Bild nicht mehr verfügbar.

Wegen der Kreditauflagen sparte der griechische Staat an der Gesundheit. Private Gratiskliniken für Arme sind eingesprungen.

Foto: AP/Thanassis Stavrakis

Athen/Istanbul - Einmal angenommen, die Wiener Gebietskrankenkasse würde von einem Tag auf den anderen aufgelöst, weil sie 100 Millionen Euro Schulden im Monat produziert, und das AKH in Wien offiziell für einen Monat geschlossen, bis die Regierung einen Plan hat, wie ein neuer Gesundheitsträger im Land aussehen könnte: Etwa so stellt sich nun die Situation für die Griechen da.

Gesundheitsminister Adonis Georgiadis zog vergangene Woche die Notbremse und schloss die Krankenversicherungsanstalt EOPYY für 30 Tage bis zum 17. März.
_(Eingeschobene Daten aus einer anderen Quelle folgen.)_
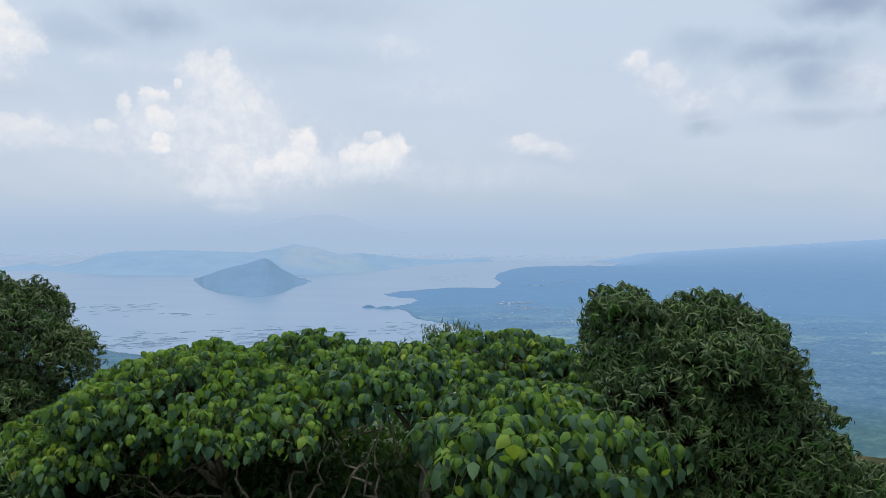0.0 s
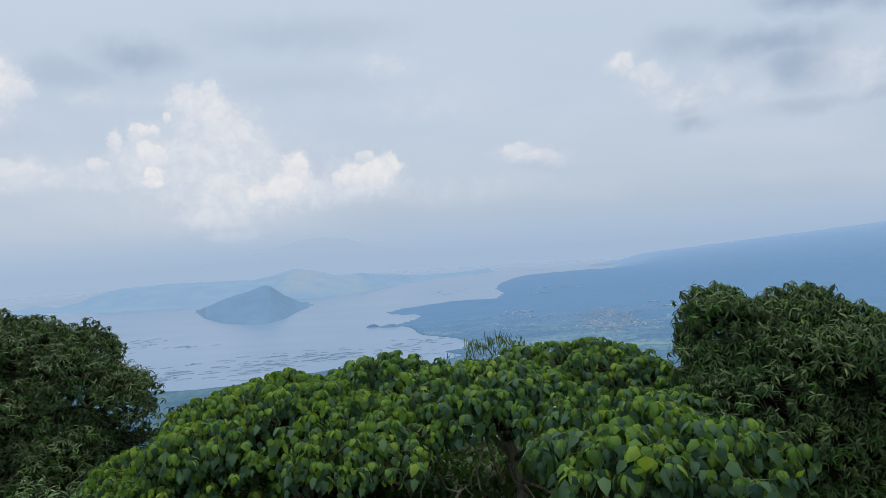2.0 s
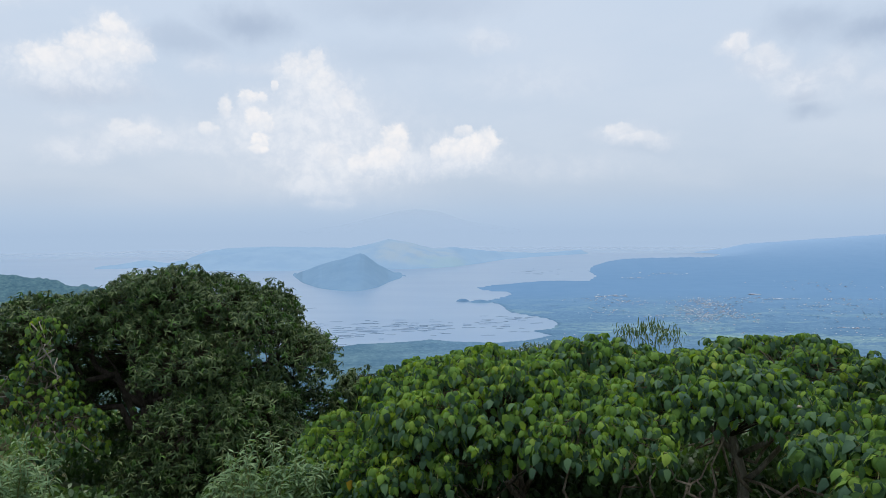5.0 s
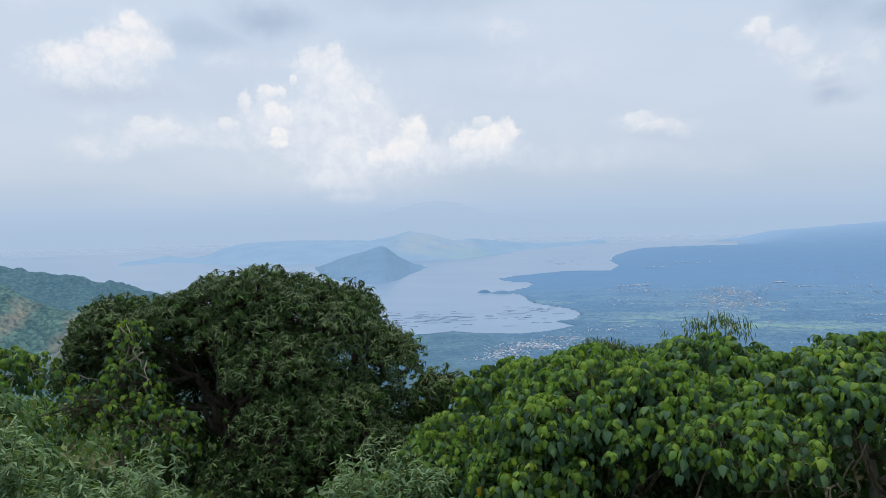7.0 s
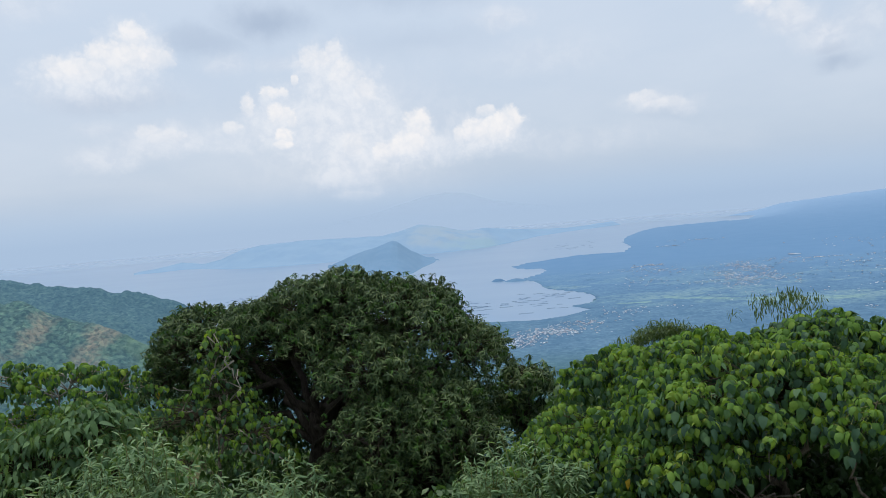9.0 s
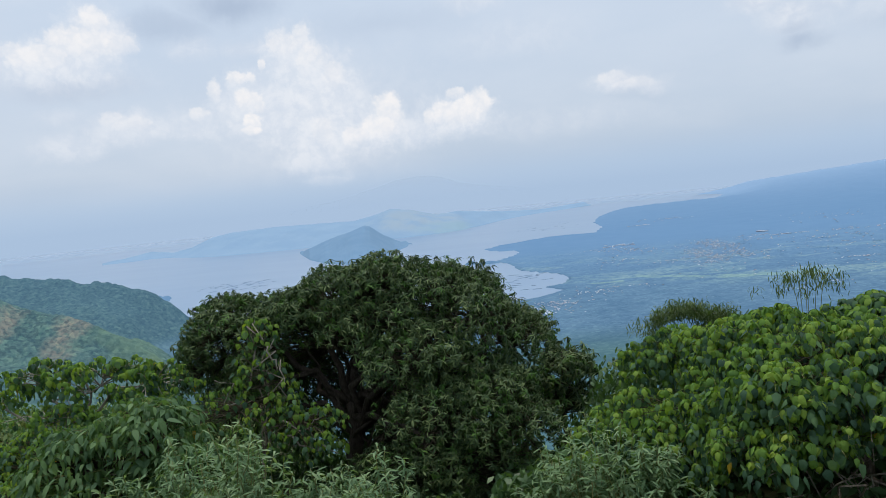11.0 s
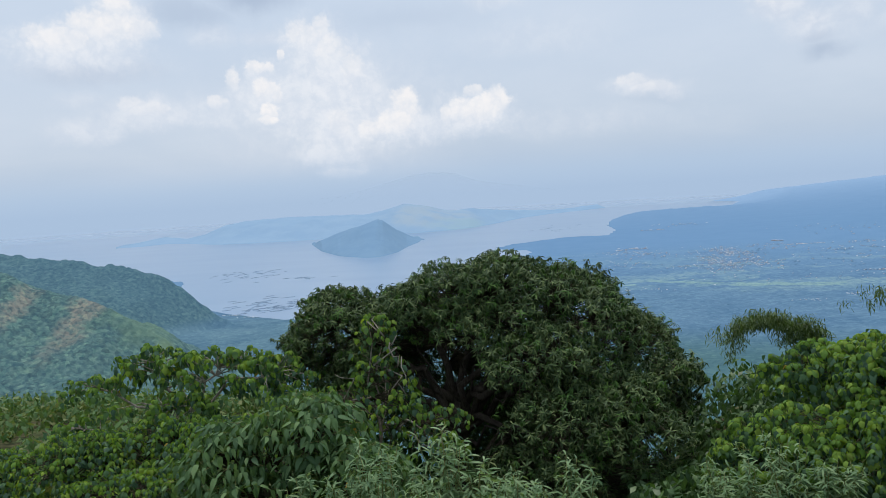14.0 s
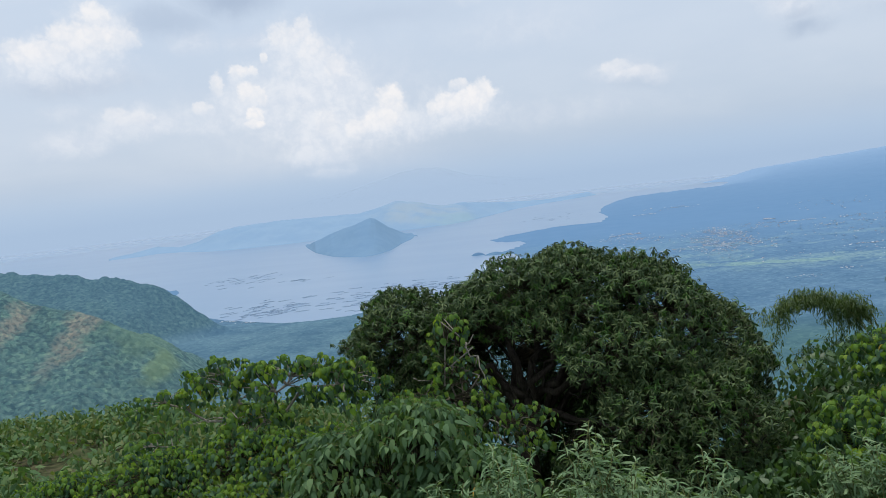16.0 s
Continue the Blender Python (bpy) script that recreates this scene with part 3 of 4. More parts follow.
def ground_relief(x, y):
    z, deep = height(x, y)
    r = np.hypot(x + 3.5, y)
    folds = 0.5 - np.abs(rough(x + 0.35 * y, y * 0.6, 46.0, 3, 12.0))
    bumps = (rough(x, y, 55.0, 4, 3.0) * 5 * np.where(y > 580, 0.5, 1.0) + (folds - 0.5) * 7 + 2) * step(z, LAKE + 4, LAKE + 30) + rough(x, y, 6.0, 3, 8.0) * 0.7 * step(deep, 0, 12) * step(z, LAKE + 3, LAKE + 16) + crowns_on(x, y, r) * step(deep, 0, 12) * (0.55 + 0.45 * step(z, LAKE + 3, LAKE + 16))
    return z + bumps * step(r, 60, 240) + rough(x, y, 1.3, 4, 5.0) * 0.06 * step(r, 300, 30), deep


def make_ground():
    turns = np.concatenate([np.linspace(-180, -52, 40, endpoint=False), np.linspace(-52, -14, 330, endpoint=False), np.linspace(-14, 40, 250, endpoint=False), np.linspace(40, 180, 42, endpoint=False)])
    reach = np.concatenate([[0.5], np.geomspace(1.2, 250, 90, endpoint=False), np.geomspace(250, 900, 270, endpoint=False), np.geomspace(900, 4850, 90)])
    a, r = np.meshgrid(np.radians(turns), reach)
    x, y = r * np.sin(a) - 3.5, r * np.cos(a)
    z, deep = ground_relief(x, y)
    rows, cols = a.shape
    faces = [(i * cols + j, i * cols + (j + 1) % cols, (i + 1) * cols + (j + 1) % cols, (i + 1) * cols + j) for i in range(rows - 1) for j in range(cols)]
    faces.append(tuple(range(cols))[::-1])
    drowned = (deep < -12).ravel()
    faces = [f for f in faces if not all(drowned[k] for k in f)]
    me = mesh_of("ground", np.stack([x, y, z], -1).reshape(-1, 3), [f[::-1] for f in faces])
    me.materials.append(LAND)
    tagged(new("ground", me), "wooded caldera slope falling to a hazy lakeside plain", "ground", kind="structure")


def make_lake():
    ring = np.radians(np.linspace(0, 360, 72, endpoint=False))
    verts = [(4880 * math.sin(t), 4880 * math.cos(t), LAKE) for t in ring]
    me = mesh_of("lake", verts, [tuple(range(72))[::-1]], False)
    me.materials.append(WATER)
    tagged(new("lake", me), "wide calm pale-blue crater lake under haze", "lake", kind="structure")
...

Danach soll es einen neuen staatlichen Gesundheitsträger geben, der nur noch Verwaltungspersonal beschäftigt und medizinische Leistungen für seine Versicherungsnehmer kauft.
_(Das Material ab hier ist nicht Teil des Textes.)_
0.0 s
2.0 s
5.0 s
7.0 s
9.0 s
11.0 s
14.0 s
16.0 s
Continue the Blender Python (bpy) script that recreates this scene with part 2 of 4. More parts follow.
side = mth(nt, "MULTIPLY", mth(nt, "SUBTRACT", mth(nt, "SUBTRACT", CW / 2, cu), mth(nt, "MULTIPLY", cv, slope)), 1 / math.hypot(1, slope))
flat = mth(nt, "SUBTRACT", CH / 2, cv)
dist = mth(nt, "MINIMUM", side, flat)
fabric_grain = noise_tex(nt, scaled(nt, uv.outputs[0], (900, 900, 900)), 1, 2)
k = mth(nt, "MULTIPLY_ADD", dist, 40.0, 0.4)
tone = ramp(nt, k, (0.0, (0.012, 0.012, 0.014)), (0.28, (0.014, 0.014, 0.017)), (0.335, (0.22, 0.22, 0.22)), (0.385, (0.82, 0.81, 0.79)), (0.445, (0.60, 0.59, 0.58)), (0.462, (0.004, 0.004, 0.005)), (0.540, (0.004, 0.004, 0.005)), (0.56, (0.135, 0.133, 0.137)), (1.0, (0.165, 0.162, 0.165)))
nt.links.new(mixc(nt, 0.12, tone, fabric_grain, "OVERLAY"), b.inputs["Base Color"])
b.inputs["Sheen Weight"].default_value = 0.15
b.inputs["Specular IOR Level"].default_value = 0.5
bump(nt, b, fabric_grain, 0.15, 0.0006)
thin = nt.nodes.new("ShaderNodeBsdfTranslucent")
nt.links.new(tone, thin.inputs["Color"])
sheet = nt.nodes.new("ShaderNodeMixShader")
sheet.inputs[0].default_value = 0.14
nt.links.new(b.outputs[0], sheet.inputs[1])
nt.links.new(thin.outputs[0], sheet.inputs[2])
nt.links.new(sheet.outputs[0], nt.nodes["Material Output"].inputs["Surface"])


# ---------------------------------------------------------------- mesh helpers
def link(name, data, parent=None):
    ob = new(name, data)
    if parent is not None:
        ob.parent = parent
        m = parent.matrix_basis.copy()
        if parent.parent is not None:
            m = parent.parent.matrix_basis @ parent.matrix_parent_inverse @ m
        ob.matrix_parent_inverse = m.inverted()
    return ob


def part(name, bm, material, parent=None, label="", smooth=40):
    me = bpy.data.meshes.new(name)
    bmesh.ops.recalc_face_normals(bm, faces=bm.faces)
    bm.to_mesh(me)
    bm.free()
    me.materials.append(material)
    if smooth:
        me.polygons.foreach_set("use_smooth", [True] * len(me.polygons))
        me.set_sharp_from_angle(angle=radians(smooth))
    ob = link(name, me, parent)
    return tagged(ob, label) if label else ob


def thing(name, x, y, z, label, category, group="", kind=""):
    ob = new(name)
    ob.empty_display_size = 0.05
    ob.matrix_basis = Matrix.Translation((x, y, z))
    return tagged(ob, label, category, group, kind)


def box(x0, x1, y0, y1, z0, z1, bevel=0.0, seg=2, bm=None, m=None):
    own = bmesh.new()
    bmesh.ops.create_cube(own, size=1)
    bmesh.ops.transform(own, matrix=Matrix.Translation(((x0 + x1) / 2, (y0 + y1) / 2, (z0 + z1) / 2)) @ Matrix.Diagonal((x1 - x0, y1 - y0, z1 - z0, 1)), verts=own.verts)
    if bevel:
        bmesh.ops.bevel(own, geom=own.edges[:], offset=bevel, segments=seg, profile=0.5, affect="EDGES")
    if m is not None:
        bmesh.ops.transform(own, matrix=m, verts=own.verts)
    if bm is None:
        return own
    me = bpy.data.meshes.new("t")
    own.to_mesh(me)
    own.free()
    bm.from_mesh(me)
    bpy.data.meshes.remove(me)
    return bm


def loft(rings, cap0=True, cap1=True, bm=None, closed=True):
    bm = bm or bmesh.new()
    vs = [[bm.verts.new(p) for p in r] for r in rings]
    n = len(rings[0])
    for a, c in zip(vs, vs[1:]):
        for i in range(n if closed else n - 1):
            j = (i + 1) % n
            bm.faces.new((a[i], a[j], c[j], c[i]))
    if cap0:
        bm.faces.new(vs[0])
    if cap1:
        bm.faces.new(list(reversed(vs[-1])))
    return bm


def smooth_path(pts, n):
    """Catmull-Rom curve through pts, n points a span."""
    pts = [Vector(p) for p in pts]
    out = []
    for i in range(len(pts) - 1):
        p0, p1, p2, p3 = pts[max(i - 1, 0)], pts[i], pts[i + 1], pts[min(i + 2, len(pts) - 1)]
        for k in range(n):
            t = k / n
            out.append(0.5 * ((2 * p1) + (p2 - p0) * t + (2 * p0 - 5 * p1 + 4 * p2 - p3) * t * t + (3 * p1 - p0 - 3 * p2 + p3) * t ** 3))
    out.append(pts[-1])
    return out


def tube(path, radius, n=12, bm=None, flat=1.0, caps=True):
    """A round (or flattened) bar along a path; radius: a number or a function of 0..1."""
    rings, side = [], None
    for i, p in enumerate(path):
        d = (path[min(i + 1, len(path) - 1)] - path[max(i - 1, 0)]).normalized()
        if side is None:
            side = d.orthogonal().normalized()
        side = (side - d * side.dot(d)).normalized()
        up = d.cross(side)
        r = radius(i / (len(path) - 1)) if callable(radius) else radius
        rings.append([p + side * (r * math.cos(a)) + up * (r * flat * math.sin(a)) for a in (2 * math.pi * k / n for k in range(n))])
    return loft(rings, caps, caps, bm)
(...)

Denn die Griechische Organisation für die Zuweisung von Gesundheitsdiensten (EOPYY) beschäftigt nicht nur rund 8600 Angestellte, sondern unterhält auch 250 größere und kleinere Kliniken im Land. Verträge mit 700 Ärzten kündigte der Gesundheitsminister bereits, die EOPYY-Mitarbeiter wandern erst einmal in eines der berüchtigten "Mobilitätsschemata" der Regierung - eine Umschreibung für die zeitverzögerte Entlassung von öffentlichen Bediensteten. Die Patienten mögen bis dahin die Dienste anderer Ärzte in Anspruch nehmen und eine Liste auf der Webseite der Versicherungsanstalt konsultieren, rät das Gesundheitsministerium.

Zwei Jahre Frist

Doch die Realität sieht schon anders aus: Wegen der anhaltenden Massenarbeitslosigkeit im Land - die Arbeitslosenrate ist auf nun 28 Prozent geklettert - verlieren immer mehr Griechen ihren Anspruch auf die staatliche Gesundheitsversorgung. Wer ohne Arbeit ist, kann je nach Alter und Beschäftigungsdauer maximal noch zwei Jahre bei der staatlichen Krankenkasse bleiben; dann ist Schluss.

2300 Menschen rotieren jeden Tag aus dem Versicherungssystem, warnte die Organisation Ärzte ohne Grenzen vorige Woche; 873.000 Griechen hätten keinen Zugang mehr zum Gesundheitssystem. Oppositionsführer Alexis Tsipras, Chef der linksstehenden Syriza, sprach gar von drei Millionen Bürgern ohne Versicherung, Tausende kämen nun dazu.

Kliniken besetzt

Ärzte und Krankenschwestern stemmten sich gegen den Regierungsbeschluss und begannen, Spitäler in Athen und in anderen Städten zu besetzen. Der Staat werde das Gesundheitswesen nun ganz versenken, warnte Panagiotis Psycharis, der Chef der Ärztegewerkschaft in der EOPYY.

Im Juni 2013 hatte der konservative Premier Antonis Samaras mit einem ähnlich radikalen Schritt den staatlichen TV- und Radiosender ERT abdrehen lassen. Dabei war die erst vor zwei Jahren gegründete EOPYY ein Versuch, das griechische Gesundheitssystem unter dem Druck der Kreditgeber neu zu organisieren. Krankenversicherungen wurden unter dem neuen Träger zusammengefasst, besser aufgestellte Kassen sollten die schwer defizitären auffangen. Das Ergebnis war ein noch größeres Durcheinander.

Milliardenschulden

EOPYY sei außer Kontrolle, stellte der Inspektor der öffentlichen Verwaltung im Sommer 2013 fest; die Organisation wisse nicht, wo und wie sie ihr Geld ausgebe. Da betrug der Schuldenstand bereits 1,2 Milliarden Euro.

Im fünften Jahr der drakonischen Sparmaßnahmen werden nun aber die Auswirkungen auf die gesundheitliche Versorgung der griechischen Bevölkerung sichtbar. HIV-Infektionen, Totgeburten, Tuberkulosiserkrankungen, Ernährungsmängel, Selbstmorde: Alle Zahlen sind steil nach oben gegangen, stellte die britische Medizinfachschrift The Lancet fest. Der Beitrag fand viel Aufmerksamkeit in Griechenland. Athen hatte auf Druck der Troika Ausgaben für Medikamente ebenso wie für die Betreuung von Schwangeren gestrichen.

Die Troika hat nun übrigens nach zweimonatigem Hickhack mit neuen Kontrollen der Sparbemühungen Athens begonnen.